I really don't share the strange idea of legalized combatants in illegal wars only to kill them on sight, cos this might end up in anarchy - the War against You and Me. Look, a War against Drugs doesn't give us the licence to assassinate by the way all known Columbian producents in Columbia, all merchants in Port Rotterdam and all the dealers in the Bronx or elsewhere, even if the annual death toll of drug- taking outnumbers by far the numbers of 9/11, how sad it may be for the next of skin. And the same goes for a War against the Mafia or her Slavonic clones and the hazy War against Terror as well. Nobody stands above the law! We simply have to put them on trial and here: on international trial by the ICC, the International Criminal Court in The Hague. And with law the modern societies don't mean a video-game like medieval drumhead trial in the dark with dispersed corpse so that nobody can ever argue for a fair trial as part of a righteous justice that is worth the name.
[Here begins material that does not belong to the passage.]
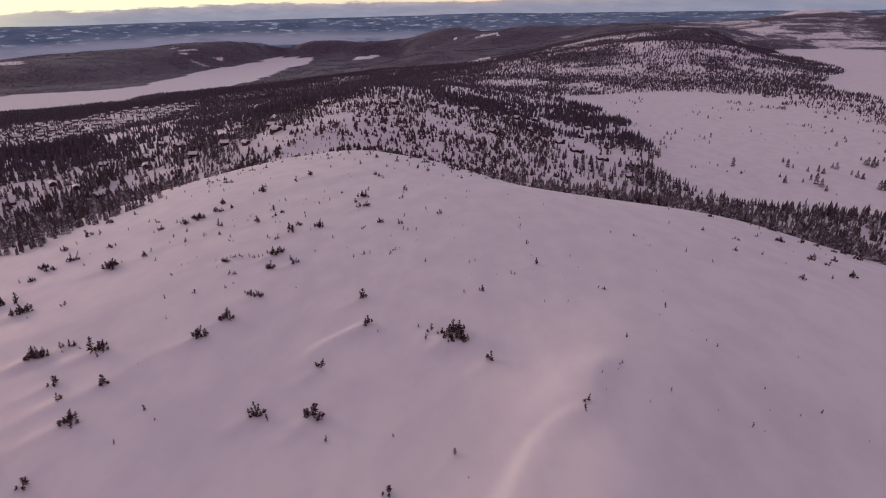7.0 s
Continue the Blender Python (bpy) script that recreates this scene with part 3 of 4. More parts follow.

The assassination of bin Laden has thus left more questions than anwers. And it doesn't end the terror, it just leads to a new stage in terror, I fear. That said, creating facts against the highly praised principles of justice is always a risky thing that all-too often has ended in the later political fall of the responsible creator. In so far I really don't see Mr. Obama in a second term of presidency. A temporary success at the political homefront, a long prayed-for jubilee for those who vividly remember the catastrophe of 9/11 and especially for all those who believe in nothing but words from above, words that have already betrayed us on alleged WMDs in the Iraq. That's all. Not enough to feel comfortable, I'd say.